Required task
Word for word, give the material below again, minus any images.

################

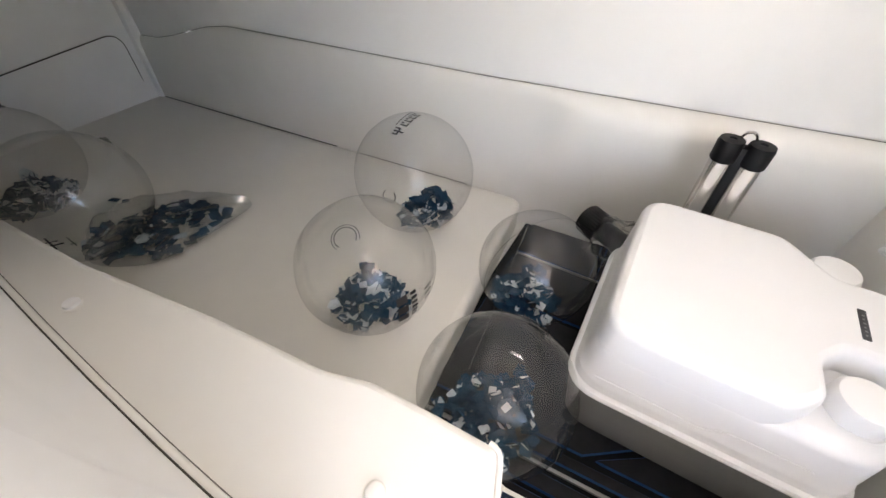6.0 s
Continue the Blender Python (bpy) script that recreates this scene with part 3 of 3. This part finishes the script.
# bright and dark steel alternate to imitate highlights along the knuckles
for i in range(26):
    z = 0.446 + 0.0265 * i
    part("knuckle", tube([hinge_at(z), hinge_at(z + 0.0150)], 0.0042, sides=12), GLINT_STEEL, hinge)
    part("knuckle", tube([hinge_at(z + 0.0155), hinge_at(z + 0.0260)], 0.0036, sides=10), STEEL, hinge)
for i in range(12):
    c = hinge_at(0.477 + 0.0533 * i) + plate * 0.0098
    screw = part("screw", lathe([(0.0046, 0), (0.0044, 0.0010), (0.0030, 0.0019), (0.0001, 0.0023)], c, front, 16), KNUCKLE, hinge, "domed steel screw head")
    part("slot", lathe([(0.0016, 0.0018), (0.0016, 0.0024), (0.0001, 0.0024)], c, front, 8), BLACK_PLASTIC, screw)


# ---------------------------------------------------------------- fasteners
def plug(name, at, axis, r, label, category, group, mat=PLASTIC, h=0.004):
    t = thing(name, label, category, at, group)
    part("cap", lathe([(r, 0), (r * 1.02, h * 0.35), (r * 0.9, h * 0.8), (r * 0.6, h), (0.0001, h * 1.05)], at, axis, 20), mat, t)
    part("collar", lathe([(r * 1.18, 0), (r * 1.18, h * 0.15), (r * 1.03, h * 0.22)], at, axis, 20), GELCOAT if mat in (PLASTIC, GELCOAT) else STEEL, t)
    return t


for x, y in ((-0.207, 0.083), (-0.653, 0.056), (-1.12, 0.058), (0.316, 0.066)):
    plug("snap_plug", (x, y, LEDGE), (0, 0, 1), 0.0095, "small round cream plug set in the ledge", "plug", "plugs on the ledge", PLASTIC if x < -0.3 else GELCOAT, 0.006)
for x, z in ((-0.166, 0.700), (-0.168, 0.735)):
    y = (back_panel(x, 0.965).y if z < 0.71 else back_top(x, z).y)
    plug("snap_plug", (x, y, z), (0, -1, 0.12), 0.0075, "small round plug beside the wall seam", "plug", "plugs on the back wall")
plug("snap_plug", (0.280, back_panel(0.28, 0.95).y, 0.695), (0, -1, 0.12), 0.0065, "small round plug near the wall corner", "plug", "plugs on the back wall")
for x, z, out in ((0.389, 0.851, 0.002), (0.377, 0.600, 0.002), (0.3645, 1.3435, 0.003), (0.384, 1.109, 0.005), (-0.062, 1.360, 0.0085)):
    plug("screw_head", (x, face_y(z, x) - out, z), (0, -1, 0), 0.004, "steel screw head in the white outer wall", "screw", "outer wall screws", CHROME)
for at in ((-0.194, -0.0010, 0.571), (-0.2635, -0.0140, 0.523)):
    plug("screw_head", at, (0, 1, 0.06), 0.0029, "dark screw in the inner door rim", "screw", "door rim screws", BLACK_PLASTIC, 0.0014)


# round boss with large screws beside the doorway
boss_c = Vector((0.505, face_y(0.775, 0.505) - 0.002, 0.775))
boss = thing("wall_boss", "raised round white moulded boss on the outer wall", "wall fitting", boss_c)
part("rim", lathe([(0.098, 0), (0.096, 0.006), (0.088, 0.011), (0.078, 0.008), (0.060, 0.001), (0.0001, -0.001)], boss_c, (0, -1, 0), 48), OUTER, boss)
for dx, dz in ((-0.037, -0.048), (-0.018, 0.050), (0.055, 0.03), (0.03, -0.062)):
    c = boss_c + Vector((dx, -0.004, dz))
    part("screw", lathe([(0.011, 0), (0.011, 0.002), (0.007, 0.004), (0.0035, 0.0045), (0.003, 0.001), (0.0001, 0.001)], c, (0, -1, 0), 18), CHROME, boss)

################

Written solution
6.0 s
Continue the Blender Python (bpy) script that recreates this scene with part 3 of 3. This part finishes the script.
# bright and dark steel alternate to imitate highlights along the knuckles
for i in range(26):
    z = 0.446 + 0.0265 * i
    part("knuckle", tube([hinge_at(z), hinge_at(z + 0.0150)], 0.0042, sides=12), GLINT_STEEL, hinge)
    part("knuckle", tube([hinge_at(z + 0.0155), hinge_at(z + 0.0260)], 0.0036, sides=10), STEEL, hinge)
for i in range(12):
    c = hinge_at(0.477 + 0.0533 * i) + plate * 0.0098
    screw = part("screw", lathe([(0.0046, 0), (0.0044, 0.0010), (0.0030, 0.0019), (0.0001, 0.0023)], c, front, 16), KNUCKLE, hinge, "domed steel screw head")
    part("slot", lathe([(0.0016, 0.0018), (0.0016, 0.0024), (0.0001, 0.0024)], c, front, 8), BLACK_PLASTIC, screw)


# ---------------------------------------------------------------- fasteners
def plug(name, at, axis, r, label, category, group, mat=PLASTIC, h=0.004):
    t = thing(name, label, category, at, group)
    part("cap", lathe([(r, 0), (r * 1.02, h * 0.35), (r * 0.9, h * 0.8), (r * 0.6, h), (0.0001, h * 1.05)], at, axis, 20), mat, t)
    part("collar", lathe([(r * 1.18, 0), (r * 1.18, h * 0.15), (r * 1.03, h * 0.22)], at, axis, 20), GELCOAT if mat in (PLASTIC, GELCOAT) else STEEL, t)
    return t


for x, y in ((-0.207, 0.083), (-0.653, 0.056), (-1.12, 0.058), (0.316, 0.066)):
    plug("snap_plug", (x, y, LEDGE), (0, 0, 1), 0.0095, "small round cream plug set in the ledge", "plug", "plugs on the ledge", PLASTIC if x < -0.3 else GELCOAT, 0.006)
for x, z in ((-0.166, 0.700), (-0.168, 0.735)):
    y = (back_panel(x, 0.965).y if z < 0.71 else back_top(x, z).y)
    plug("snap_plug", (x, y, z), (0, -1, 0.12), 0.0075, "small round plug beside the wall seam", "plug", "plugs on the back wall")
plug("snap_plug", (0.280, back_panel(0.28, 0.95).y, 0.695), (0, -1, 0.12), 0.0065, "small round plug near the wall corner", "plug", "plugs on the back wall")
for x, z, out in ((0.389, 0.851, 0.002), (0.377, 0.600, 0.002), (0.3645, 1.3435, 0.003), (0.384, 1.109, 0.005), (-0.062, 1.360, 0.0085)):
    plug("screw_head", (x, face_y(z, x) - out, z), (0, -1, 0), 0.004, "steel screw head in the white outer wall", "screw", "outer wall screws", CHROME)
for at in ((-0.194, -0.0010, 0.571), (-0.2635, -0.0140, 0.523)):
    plug("screw_head", at, (0, 1, 0.06), 0.0029, "dark screw in the inner door rim", "screw", "door rim screws", BLACK_PLASTIC, 0.0014)


# round boss with large screws beside the doorway
boss_c = Vector((0.505, face_y(0.775, 0.505) - 0.002, 0.775))
boss = thing("wall_boss", "raised round white moulded boss on the outer wall", "wall fitting", boss_c)
part("rim", lathe([(0.098, 0), (0.096, 0.006), (0.088, 0.011), (0.078, 0.008), (0.060, 0.001), (0.0001, -0.001)], boss_c, (0, -1, 0), 48), OUTER, boss)
for dx, dz in ((-0.037, -0.048), (-0.018, 0.050), (0.055, 0.03), (0.03, -0.062)):
    c = boss_c + Vector((dx, -0.004, dz))
    part("screw", lathe([(0.011, 0), (0.011, 0.002), (0.007, 0.004), (0.0035, 0.0045), (0.003, 0.001), (0.0001, 0.001)], c, (0, -1, 0), 18), CHROME, boss)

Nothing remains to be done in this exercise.